▶ **Records for this exercise**
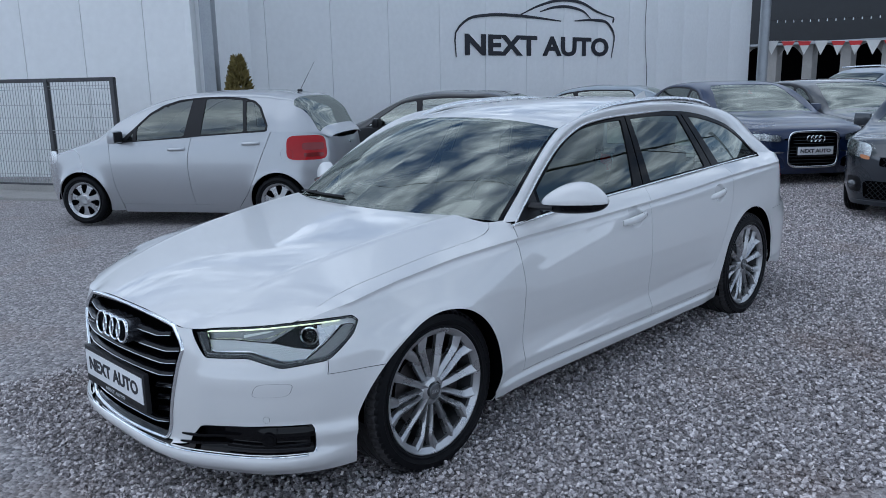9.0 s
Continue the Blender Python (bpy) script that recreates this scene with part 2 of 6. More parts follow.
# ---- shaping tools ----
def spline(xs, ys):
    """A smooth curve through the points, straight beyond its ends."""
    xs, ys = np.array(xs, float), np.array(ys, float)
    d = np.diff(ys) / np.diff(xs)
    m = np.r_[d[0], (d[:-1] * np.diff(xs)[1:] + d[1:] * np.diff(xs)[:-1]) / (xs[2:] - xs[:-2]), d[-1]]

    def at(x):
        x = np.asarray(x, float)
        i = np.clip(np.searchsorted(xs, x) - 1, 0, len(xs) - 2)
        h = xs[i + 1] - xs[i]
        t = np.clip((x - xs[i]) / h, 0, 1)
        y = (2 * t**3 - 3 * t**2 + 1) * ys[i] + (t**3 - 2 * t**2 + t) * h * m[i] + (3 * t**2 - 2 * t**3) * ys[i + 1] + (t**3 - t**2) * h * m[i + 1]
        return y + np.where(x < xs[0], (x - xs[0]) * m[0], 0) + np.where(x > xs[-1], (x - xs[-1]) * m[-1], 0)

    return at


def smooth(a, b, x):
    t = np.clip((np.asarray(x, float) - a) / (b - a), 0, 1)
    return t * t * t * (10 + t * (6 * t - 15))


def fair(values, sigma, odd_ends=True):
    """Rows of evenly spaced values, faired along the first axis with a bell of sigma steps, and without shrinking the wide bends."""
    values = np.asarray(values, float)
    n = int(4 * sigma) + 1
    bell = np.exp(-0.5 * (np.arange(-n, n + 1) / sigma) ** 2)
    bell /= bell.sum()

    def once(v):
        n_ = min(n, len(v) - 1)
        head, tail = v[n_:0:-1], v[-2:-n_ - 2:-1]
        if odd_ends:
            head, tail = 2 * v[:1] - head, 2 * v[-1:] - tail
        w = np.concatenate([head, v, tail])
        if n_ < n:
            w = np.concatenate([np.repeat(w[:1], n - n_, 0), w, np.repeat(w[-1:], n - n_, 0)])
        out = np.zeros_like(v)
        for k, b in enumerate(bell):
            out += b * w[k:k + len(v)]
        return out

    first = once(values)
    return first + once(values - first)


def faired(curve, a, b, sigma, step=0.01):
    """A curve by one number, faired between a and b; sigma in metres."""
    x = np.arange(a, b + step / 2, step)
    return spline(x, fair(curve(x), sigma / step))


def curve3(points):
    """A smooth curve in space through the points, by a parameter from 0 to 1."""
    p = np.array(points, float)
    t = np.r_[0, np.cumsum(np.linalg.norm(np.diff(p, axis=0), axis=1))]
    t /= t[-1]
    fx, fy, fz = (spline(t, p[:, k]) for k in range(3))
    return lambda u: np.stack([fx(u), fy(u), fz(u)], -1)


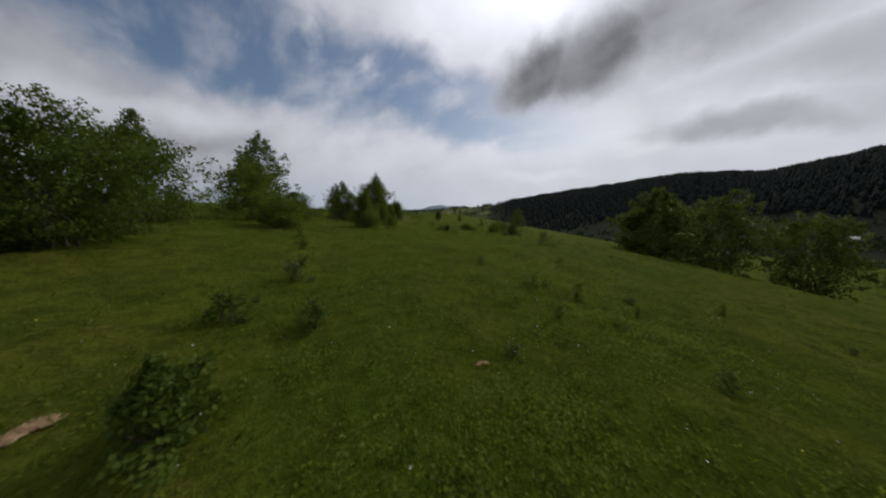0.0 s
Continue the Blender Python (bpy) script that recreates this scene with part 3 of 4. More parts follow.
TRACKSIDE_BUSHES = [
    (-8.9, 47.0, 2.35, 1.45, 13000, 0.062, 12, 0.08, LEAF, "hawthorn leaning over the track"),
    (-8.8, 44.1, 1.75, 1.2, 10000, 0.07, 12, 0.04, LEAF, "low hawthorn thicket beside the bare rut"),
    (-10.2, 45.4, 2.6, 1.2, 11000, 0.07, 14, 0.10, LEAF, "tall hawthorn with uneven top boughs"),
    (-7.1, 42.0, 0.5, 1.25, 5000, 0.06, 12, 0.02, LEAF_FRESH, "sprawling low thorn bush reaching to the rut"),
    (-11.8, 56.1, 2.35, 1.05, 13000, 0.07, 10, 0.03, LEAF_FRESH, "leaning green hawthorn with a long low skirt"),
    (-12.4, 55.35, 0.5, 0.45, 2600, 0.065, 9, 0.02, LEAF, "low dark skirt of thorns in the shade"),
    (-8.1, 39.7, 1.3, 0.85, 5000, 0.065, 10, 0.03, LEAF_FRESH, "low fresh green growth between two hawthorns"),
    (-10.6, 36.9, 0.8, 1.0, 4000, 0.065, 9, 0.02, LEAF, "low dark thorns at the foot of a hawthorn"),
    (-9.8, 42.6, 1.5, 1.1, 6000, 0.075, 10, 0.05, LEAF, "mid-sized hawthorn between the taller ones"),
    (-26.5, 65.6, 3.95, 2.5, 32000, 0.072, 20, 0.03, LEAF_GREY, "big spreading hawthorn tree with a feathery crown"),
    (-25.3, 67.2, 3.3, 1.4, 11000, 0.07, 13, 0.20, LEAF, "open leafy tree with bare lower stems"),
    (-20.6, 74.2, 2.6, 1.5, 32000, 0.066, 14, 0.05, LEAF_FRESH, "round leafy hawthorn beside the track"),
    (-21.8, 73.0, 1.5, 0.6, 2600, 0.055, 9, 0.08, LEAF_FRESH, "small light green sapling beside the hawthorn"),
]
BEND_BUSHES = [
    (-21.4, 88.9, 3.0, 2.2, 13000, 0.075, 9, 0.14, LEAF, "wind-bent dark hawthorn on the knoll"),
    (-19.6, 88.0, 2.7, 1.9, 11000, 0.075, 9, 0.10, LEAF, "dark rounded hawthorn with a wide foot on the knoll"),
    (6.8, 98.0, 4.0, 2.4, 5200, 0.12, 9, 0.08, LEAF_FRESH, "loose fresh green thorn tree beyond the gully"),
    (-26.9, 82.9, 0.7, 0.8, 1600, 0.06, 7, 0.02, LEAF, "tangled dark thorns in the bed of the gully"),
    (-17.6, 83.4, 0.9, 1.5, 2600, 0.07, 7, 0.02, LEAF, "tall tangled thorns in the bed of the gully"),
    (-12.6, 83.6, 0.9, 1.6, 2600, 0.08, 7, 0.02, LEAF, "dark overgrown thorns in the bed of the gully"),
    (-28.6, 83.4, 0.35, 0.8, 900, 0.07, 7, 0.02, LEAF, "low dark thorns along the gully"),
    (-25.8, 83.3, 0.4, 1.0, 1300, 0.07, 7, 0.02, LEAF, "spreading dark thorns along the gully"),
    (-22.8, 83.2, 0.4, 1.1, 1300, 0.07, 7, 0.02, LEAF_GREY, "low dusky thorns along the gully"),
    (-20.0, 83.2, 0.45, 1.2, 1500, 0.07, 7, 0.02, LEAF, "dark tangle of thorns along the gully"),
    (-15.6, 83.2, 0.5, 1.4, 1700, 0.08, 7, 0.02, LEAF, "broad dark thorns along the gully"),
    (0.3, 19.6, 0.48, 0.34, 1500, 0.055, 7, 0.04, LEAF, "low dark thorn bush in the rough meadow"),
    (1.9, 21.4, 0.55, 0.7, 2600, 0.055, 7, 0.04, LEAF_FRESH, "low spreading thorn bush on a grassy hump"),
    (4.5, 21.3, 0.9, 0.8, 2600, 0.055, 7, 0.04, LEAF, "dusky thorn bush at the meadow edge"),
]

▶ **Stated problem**
Without the pictures, repeat the listing above exactly.

▶ **Worked answer**
9.0 s
Continue the Blender Python (bpy) script that recreates this scene with part 2 of 6. More parts follow.
# ---- shaping tools ----
def spline(xs, ys):
    """A smooth curve through the points, straight beyond its ends."""
    xs, ys = np.array(xs, float), np.array(ys, float)
    d = np.diff(ys) / np.diff(xs)
    m = np.r_[d[0], (d[:-1] * np.diff(xs)[1:] + d[1:] * np.diff(xs)[:-1]) / (xs[2:] - xs[:-2]), d[-1]]

    def at(x):
        x = np.asarray(x, float)
        i = np.clip(np.searchsorted(xs, x) - 1, 0, len(xs) - 2)
        h = xs[i + 1] - xs[i]
        t = np.clip((x - xs[i]) / h, 0, 1)
        y = (2 * t**3 - 3 * t**2 + 1) * ys[i] + (t**3 - 2 * t**2 + t) * h * m[i] + (3 * t**2 - 2 * t**3) * ys[i + 1] + (t**3 - t**2) * h * m[i + 1]
        return y + np.where(x < xs[0], (x - xs[0]) * m[0], 0) + np.where(x > xs[-1], (x - xs[-1]) * m[-1], 0)

    return at


def smooth(a, b, x):
    t = np.clip((np.asarray(x, float) - a) / (b - a), 0, 1)
    return t * t * t * (10 + t * (6 * t - 15))


def fair(values, sigma, odd_ends=True):
    """Rows of evenly spaced values, faired along the first axis with a bell of sigma steps, and without shrinking the wide bends."""
    values = np.asarray(values, float)
    n = int(4 * sigma) + 1
    bell = np.exp(-0.5 * (np.arange(-n, n + 1) / sigma) ** 2)
    bell /= bell.sum()

    def once(v):
        n_ = min(n, len(v) - 1)
        head, tail = v[n_:0:-1], v[-2:-n_ - 2:-1]
        if odd_ends:
            head, tail = 2 * v[:1] - head, 2 * v[-1:] - tail
        w = np.concatenate([head, v, tail])
        if n_ < n:
            w = np.concatenate([np.repeat(w[:1], n - n_, 0), w, np.repeat(w[-1:], n - n_, 0)])
        out = np.zeros_like(v)
        for k, b in enumerate(bell):
            out += b * w[k:k + len(v)]
        return out

    first = once(values)
    return first + once(values - first)


def faired(curve, a, b, sigma, step=0.01):
    """A curve by one number, faired between a and b; sigma in metres."""
    x = np.arange(a, b + step / 2, step)
    return spline(x, fair(curve(x), sigma / step))


def curve3(points):
    """A smooth curve in space through the points, by a parameter from 0 to 1."""
    p = np.array(points, float)
    t = np.r_[0, np.cumsum(np.linalg.norm(np.diff(p, axis=0), axis=1))]
    t /= t[-1]
    fx, fy, fz = (spline(t, p[:, k]) for k in range(3))
    return lambda u: np.stack([fx(u), fy(u), fz(u)], -1)


0.0 s
Continue the Blender Python (bpy) script that recreates this scene with part 3 of 4. More parts follow.
TRACKSIDE_BUSHES = [
    (-8.9, 47.0, 2.35, 1.45, 13000, 0.062, 12, 0.08, LEAF, "hawthorn leaning over the track"),
    (-8.8, 44.1, 1.75, 1.2, 10000, 0.07, 12, 0.04, LEAF, "low hawthorn thicket beside the bare rut"),
    (-10.2, 45.4, 2.6, 1.2, 11000, 0.07, 14, 0.10, LEAF, "tall hawthorn with uneven top boughs"),
    (-7.1, 42.0, 0.5, 1.25, 5000, 0.06, 12, 0.02, LEAF_FRESH, "sprawling low thorn bush reaching to the rut"),
    (-11.8, 56.1, 2.35, 1.05, 13000, 0.07, 10, 0.03, LEAF_FRESH, "leaning green hawthorn with a long low skirt"),
    (-12.4, 55.35, 0.5, 0.45, 2600, 0.065, 9, 0.02, LEAF, "low dark skirt of thorns in the shade"),
    (-8.1, 39.7, 1.3, 0.85, 5000, 0.065, 10, 0.03, LEAF_FRESH, "low fresh green growth between two hawthorns"),
    (-10.6, 36.9, 0.8, 1.0, 4000, 0.065, 9, 0.02, LEAF, "low dark thorns at the foot of a hawthorn"),
    (-9.8, 42.6, 1.5, 1.1, 6000, 0.075, 10, 0.05, LEAF, "mid-sized hawthorn between the taller ones"),
    (-26.5, 65.6, 3.95, 2.5, 32000, 0.072, 20, 0.03, LEAF_GREY, "big spreading hawthorn tree with a feathery crown"),
    (-25.3, 67.2, 3.3, 1.4, 11000, 0.07, 13, 0.20, LEAF, "open leafy tree with bare lower stems"),
    (-20.6, 74.2, 2.6, 1.5, 32000, 0.066, 14, 0.05, LEAF_FRESH, "round leafy hawthorn beside the track"),
    (-21.8, 73.0, 1.5, 0.6, 2600, 0.055, 9, 0.08, LEAF_FRESH, "small light green sapling beside the hawthorn"),
]
BEND_BUSHES = [
    (-21.4, 88.9, 3.0, 2.2, 13000, 0.075, 9, 0.14, LEAF, "wind-bent dark hawthorn on the knoll"),
    (-19.6, 88.0, 2.7, 1.9, 11000, 0.075, 9, 0.10, LEAF, "dark rounded hawthorn with a wide foot on the knoll"),
    (6.8, 98.0, 4.0, 2.4, 5200, 0.12, 9, 0.08, LEAF_FRESH, "loose fresh green thorn tree beyond the gully"),
    (-26.9, 82.9, 0.7, 0.8, 1600, 0.06, 7, 0.02, LEAF, "tangled dark thorns in the bed of the gully"),
    (-17.6, 83.4, 0.9, 1.5, 2600, 0.07, 7, 0.02, LEAF, "tall tangled thorns in the bed of the gully"),
    (-12.6, 83.6, 0.9, 1.6, 2600, 0.08, 7, 0.02, LEAF, "dark overgrown thorns in the bed of the gully"),
    (-28.6, 83.4, 0.35, 0.8, 900, 0.07, 7, 0.02, LEAF, "low dark thorns along the gully"),
    (-25.8, 83.3, 0.4, 1.0, 1300, 0.07, 7, 0.02, LEAF, "spreading dark thorns along the gully"),
    (-22.8, 83.2, 0.4, 1.1, 1300, 0.07, 7, 0.02, LEAF_GREY, "low dusky thorns along the gully"),
    (-20.0, 83.2, 0.45, 1.2, 1500, 0.07, 7, 0.02, LEAF, "dark tangle of thorns along the gully"),
    (-15.6, 83.2, 0.5, 1.4, 1700, 0.08, 7, 0.02, LEAF, "broad dark thorns along the gully"),
    (0.3, 19.6, 0.48, 0.34, 1500, 0.055, 7, 0.04, LEAF, "low dark thorn bush in the rough meadow"),
    (1.9, 21.4, 0.55, 0.7, 2600, 0.055, 7, 0.04, LEAF_FRESH, "low spreading thorn bush on a grassy hump"),
    (4.5, 21.3, 0.9, 0.8, 2600, 0.055, 7, 0.04, LEAF, "dusky thorn bush at the meadow edge"),
]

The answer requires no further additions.